Como está o processo para a substituição do ministro Ayres Britto no Supremo?
 
A vaga no STF está em aberto, e a presidenta Dilma está refletindo. Temos muitos bons nomes. Grandes juristas homens e grandes juristas mulheres que podem ser nomeados para esse cargo. Com certeza, a presidenta escolherá a melhor alternativa. Ela costuma refletir bastante em relação a essas questões. Não é uma escolha fácil, é uma escolha que tem de ser feita de maneira bastante amadurecida, porque se trata de um cargo vitalício.
 
Seu nome já foi citado como possível nome do PT ao governo de São Paulo. O senhor é candidato à vaga?

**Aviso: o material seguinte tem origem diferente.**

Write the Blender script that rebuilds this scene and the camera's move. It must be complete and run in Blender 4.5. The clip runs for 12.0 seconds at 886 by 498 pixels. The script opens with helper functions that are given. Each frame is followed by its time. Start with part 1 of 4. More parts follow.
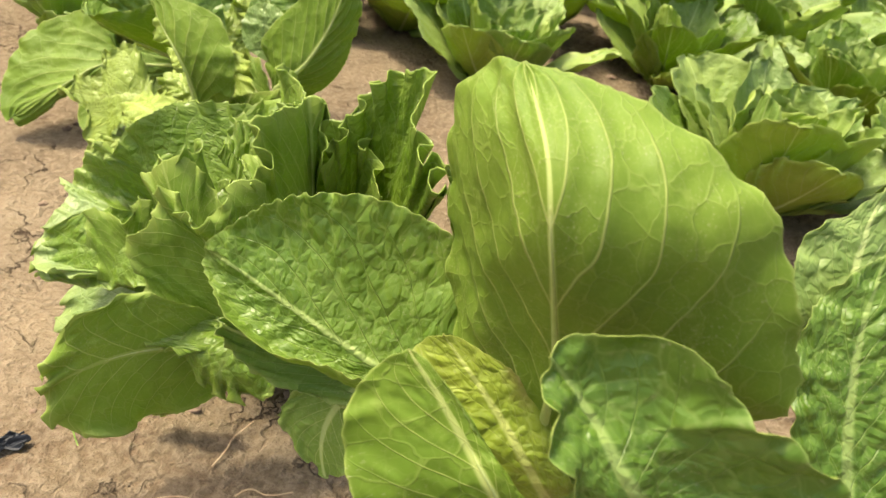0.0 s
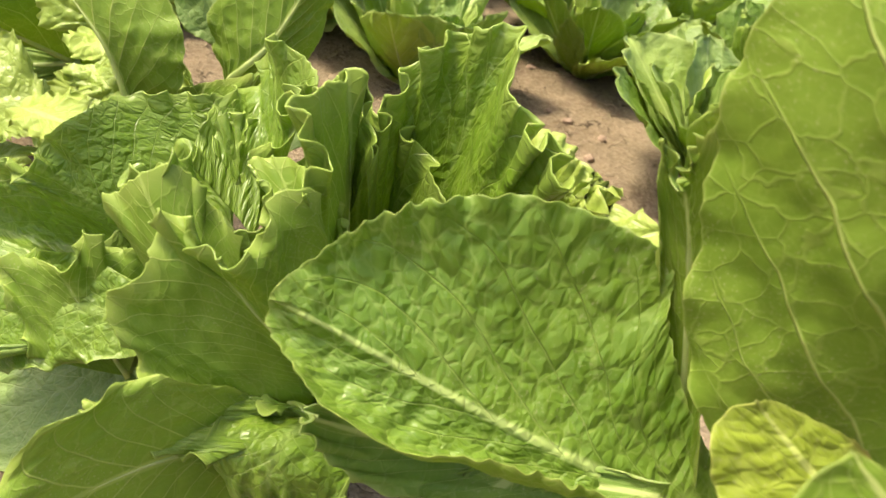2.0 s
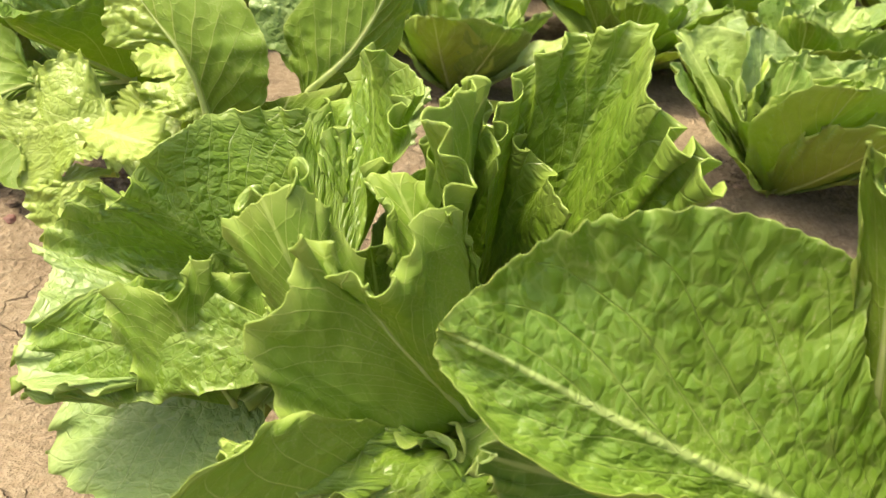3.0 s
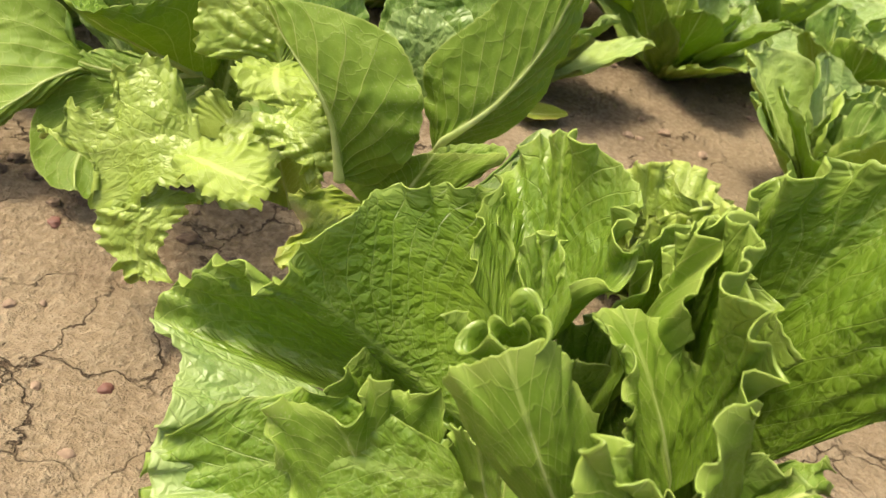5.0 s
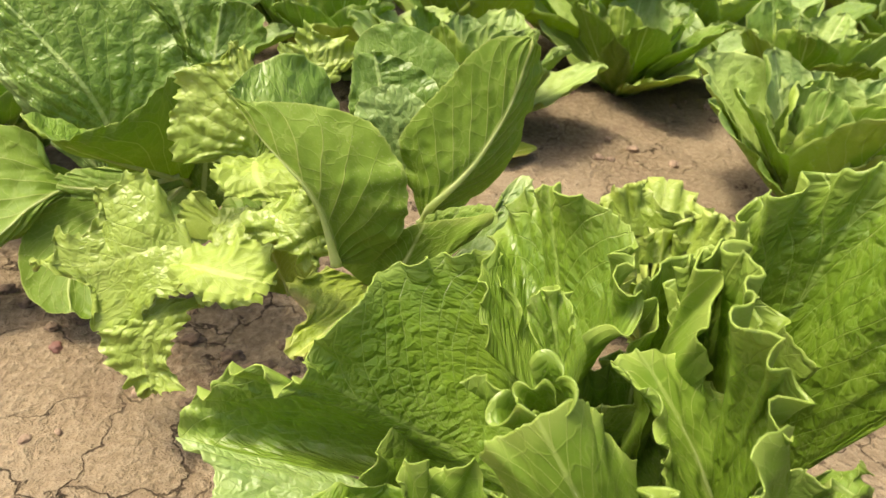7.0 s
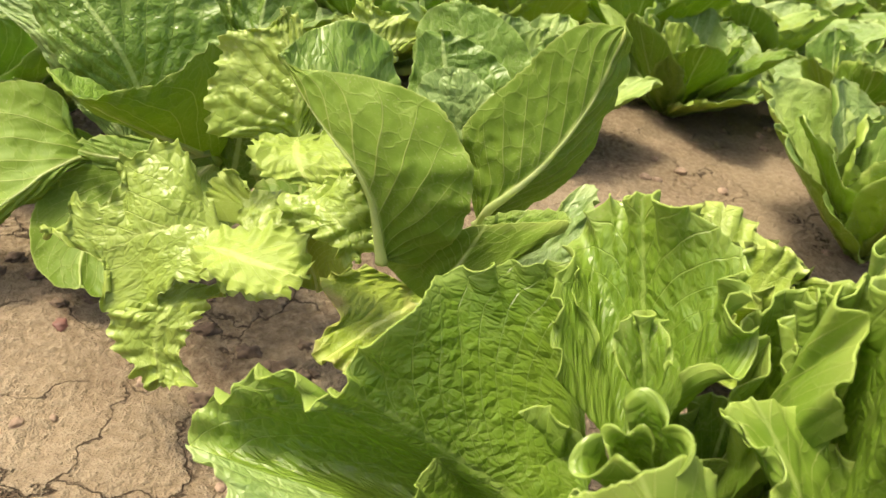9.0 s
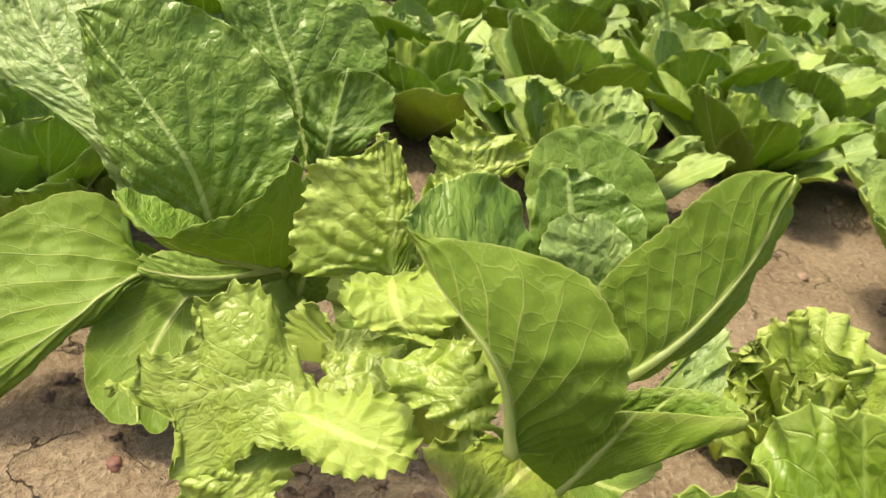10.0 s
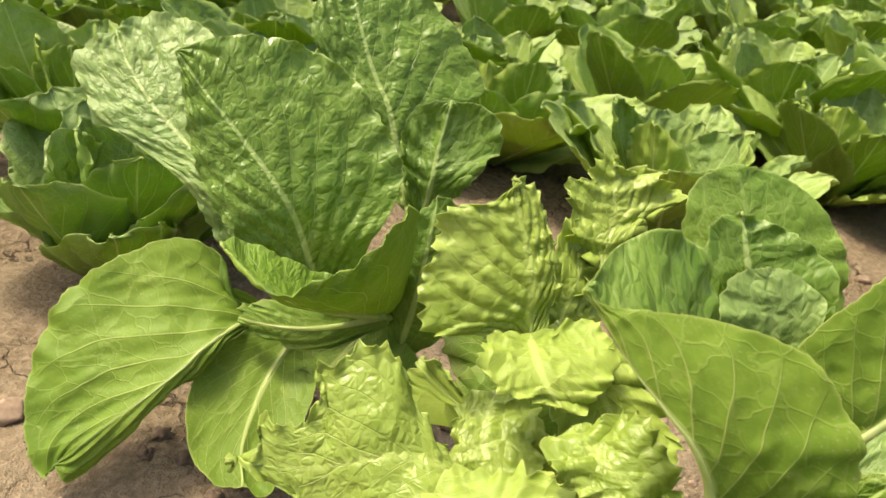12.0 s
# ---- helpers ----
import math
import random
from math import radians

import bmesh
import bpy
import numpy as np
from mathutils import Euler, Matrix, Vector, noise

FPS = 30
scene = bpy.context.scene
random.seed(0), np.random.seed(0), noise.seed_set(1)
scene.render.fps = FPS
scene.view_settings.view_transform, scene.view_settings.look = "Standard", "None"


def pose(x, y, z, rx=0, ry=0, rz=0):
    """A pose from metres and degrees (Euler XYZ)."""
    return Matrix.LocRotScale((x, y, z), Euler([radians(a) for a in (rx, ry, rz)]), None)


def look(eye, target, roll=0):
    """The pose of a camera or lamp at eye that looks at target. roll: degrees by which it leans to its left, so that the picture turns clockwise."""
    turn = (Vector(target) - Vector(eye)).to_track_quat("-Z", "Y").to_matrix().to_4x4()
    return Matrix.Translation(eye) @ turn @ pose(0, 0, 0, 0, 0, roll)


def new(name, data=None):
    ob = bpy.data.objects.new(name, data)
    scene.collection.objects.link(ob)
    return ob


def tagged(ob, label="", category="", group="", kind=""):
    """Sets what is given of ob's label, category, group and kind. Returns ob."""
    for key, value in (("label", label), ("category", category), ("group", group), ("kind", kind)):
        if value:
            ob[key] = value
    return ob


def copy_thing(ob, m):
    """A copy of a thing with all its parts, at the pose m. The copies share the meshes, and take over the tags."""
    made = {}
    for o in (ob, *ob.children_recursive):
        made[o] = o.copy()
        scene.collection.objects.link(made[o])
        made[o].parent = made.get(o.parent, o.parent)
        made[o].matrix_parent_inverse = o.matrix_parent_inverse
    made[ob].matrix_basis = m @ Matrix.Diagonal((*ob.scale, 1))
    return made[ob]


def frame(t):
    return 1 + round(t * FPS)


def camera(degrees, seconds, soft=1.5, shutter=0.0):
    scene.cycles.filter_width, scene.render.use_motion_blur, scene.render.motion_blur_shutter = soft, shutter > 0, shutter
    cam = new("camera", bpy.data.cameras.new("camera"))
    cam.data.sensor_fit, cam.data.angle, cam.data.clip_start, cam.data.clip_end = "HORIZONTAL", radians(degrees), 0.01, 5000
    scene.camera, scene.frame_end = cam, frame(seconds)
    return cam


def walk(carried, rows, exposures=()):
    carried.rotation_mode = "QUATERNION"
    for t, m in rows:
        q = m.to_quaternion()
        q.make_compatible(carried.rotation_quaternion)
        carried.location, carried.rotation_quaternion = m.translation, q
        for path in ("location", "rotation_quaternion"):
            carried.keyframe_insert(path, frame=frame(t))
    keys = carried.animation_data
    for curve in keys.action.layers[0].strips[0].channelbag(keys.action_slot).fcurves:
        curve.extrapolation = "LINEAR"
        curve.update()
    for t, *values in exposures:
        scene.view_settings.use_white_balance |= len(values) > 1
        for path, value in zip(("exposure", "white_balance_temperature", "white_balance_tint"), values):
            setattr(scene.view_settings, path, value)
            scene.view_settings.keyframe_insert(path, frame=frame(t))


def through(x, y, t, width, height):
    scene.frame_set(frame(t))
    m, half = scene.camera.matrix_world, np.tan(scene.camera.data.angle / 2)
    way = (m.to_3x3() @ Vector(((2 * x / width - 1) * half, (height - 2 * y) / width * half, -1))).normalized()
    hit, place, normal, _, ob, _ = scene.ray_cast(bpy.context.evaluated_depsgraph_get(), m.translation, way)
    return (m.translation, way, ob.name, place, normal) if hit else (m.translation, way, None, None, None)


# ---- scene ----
cam = camera(63.0, 12.0)
PATH = [
    (0, (0.148, 0.179, 0.462), (0.065, 1.804, -0.701), 10.2),
    (0.5, (0.12, 0.201, 0.435), (0.142, 1.81, -0.753), 11.1),
    (1, (0.086, 0.232, 0.413), (0.259, 1.85, -0.749), 12.0),
    (1.5, (0.051, 0.265, 0.401), (0.256, 1.897, -0.737), 11.2),
    (2, (0.033, 0.272, 0.38), (0.331, 1.929, -0.698), 12.3),
    (2.5, (0.008, 0.284, 0.366), (0.232, 1.96, -0.703), 8.7),
    (3, (-0.013, 0.293, 0.368), (0.243, 1.956, -0.713), 9.5),
    (3.2, (-0.026, 0.298, 0.37), (0.342, 1.926, -0.732), 10.4),
    (4.8, (-0.1, 0.352, 0.411), (0.322, 1.89, -0.796), 16.4),
    (5, (-0.119, 0.376, 0.383), (0.274, 1.95, -0.787), 17.1),
    (5.5, (-0.129, 0.38, 0.362), (0.265, 1.93, -0.839), 13.2),
    (6, (-0.126, 0.379, 0.386), (0.262, 1.96, -0.776), 10.4),
    (6.5, (-0.135, 0.381, 0.395), (0.257, 2.011, -0.696), 8.1),
    (6.7, (-0.13, 0.38, 0.398), (0.288, 2.014, -0.678), 7.8),
    (8.3, (-0.128, 0.384, 0.388), (0.299, 2.006, -0.701), 7.1),
    (8.5, (-0.136, 0.39, 0.387), (0.28, 2.002, -0.722), 7.7),
    (9, (-0.142, 0.42, 0.367), (0.249, 2.07, -0.693), 12.1),
    (9.5, (-0.17, 0.478, 0.375), (0.208, 2.167, -0.626), 13.4),
    (10, (-0.186, 0.501, 0.383), (0.144, 2.21, -0.602), 11.2),
    (10.5, (-0.201, 0.511, 0.388), (0.093, 2.241, -0.571), 9.8),
    (11, (-0.214, 0.516, 0.385), (0.04, 2.257, -0.566), 9.0),
    (11.5, (-0.228, 0.538, 0.374), (-0.014, 2.281, -0.583), 8.7),
    (12, (-0.229, 0.545, 0.375), (-0.019, 2.283, -0.594), 8.3),
]
walk(cam, [(t, look(eye, target, roll)) for t, eye, target, roll in PATH],
     exposures=((0.0, 0.95, 7050, 7), (3.0, 1.10, 7050, 7), (5.5, 0.70, 7050, 7), (8.5, 0.94, 7050, 7), (9.5, 0.74, 7050, 7), (12.0, 0.80, 7050, 7)))
cam.data.dof.use_dof, cam.data.dof.focus_distance, cam.data.dof.aperture_fstop = True, 0.37, 20.0

# ---- daylight: a high hazy sun from beside the bed, and the sky ----
SUN_HEIGHT, SUN_TURN = 64.0, -70.0          # degrees above the horizon; degrees to the right of straight ahead
world = bpy.data.worlds.new("sky")
scene.world = world
world.use_nodes = True
wn = world.node_tree.nodes
sky = wn.new("ShaderNodeTexSky")
sky.sky_type, sky.sun_disc = "NISHITA", False
sky.sun_elevation, sky.sun_rotation = radians(SUN_HEIGHT), radians(SUN_TURN)
sky.air_density, sky.dust_density, sky.ozone_density = 1.0, 7.0, 0.6
wn["Background"].inputs["Strength"].default_value = 0.15
world.node_tree.links.new(sky.outputs["Color"], wn["Background"].inputs["Color"])
lamp = bpy.data.lights.new("sun", "SUN")
lamp.energy, lamp.angle, lamp.color = 2.5, radians(9.0), (1.0, 0.94, 0.78)
sun = new("sun", lamp)
sun.matrix_world = look((1.5 * math.sin(radians(SUN_TURN)), 1.5 * math.cos(radians(SUN_TURN)), 1.5 * math.tan(radians(SUN_HEIGHT))), (0, 0, 0))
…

Não, de jeito nenhum. Meu partido tem excelentes nomes, que podem desempenhar esse papel com brilho e com possibilidade de vitória no estado de São Paulo. Nomes como Aloizio Mercadante, Alexandre Padilha, Marta Suplicy, Guido Mantega têm totais condições de serem objeto de apreciação partidária. Vou me ocupar do meu papel aqui no Ministério da Justiça, onde já tenho muito trabalho. Pode ter toda a certeza disso.
 
Qual o maior problema da vida pública?
 
É a perda absoluta da privacidade. Temos de andar permanentemente com seguranças. Esse é um lado bastante doloroso. Sinto falta de sair pela rua sem ninguém me seguindo, de ir ao supermercado sem ter um segurança atrás de mim. Ir ao cinema sem ninguém perceber que estou lá. Nas raras vezes em que consigo fazer isso sozinho, me sinto uma pessoa livre (risos).
 
Já se acostumou a ser mandado por uma mulher?
 
Eu sempre fui mandado por mulheres. Isso é uma característica da minha vida profissional. Não vou dizer pessoal, porque seria demais (risos). No meu primeiro emprego, como estagiário da Prefeitura de São Paulo, fui comandado por uma mulher. Quando comecei a dar aulas na universidade, fui assistente da professora Silvia Pimentel. Fui trabalhar na Câmara paulistana como assessor de uma vereadora mulher. Depois disso, fui secretário da primeira mulher prefeita de São Paulo, Luiza Erundina. Quando fui presidente da Câmara, a prefeita era a Marta Suplicy. E, agora, sou comandado pela primeira presidente mulher. Eu sou um homem permanentemente, profissionalmente, comandado por mulheres.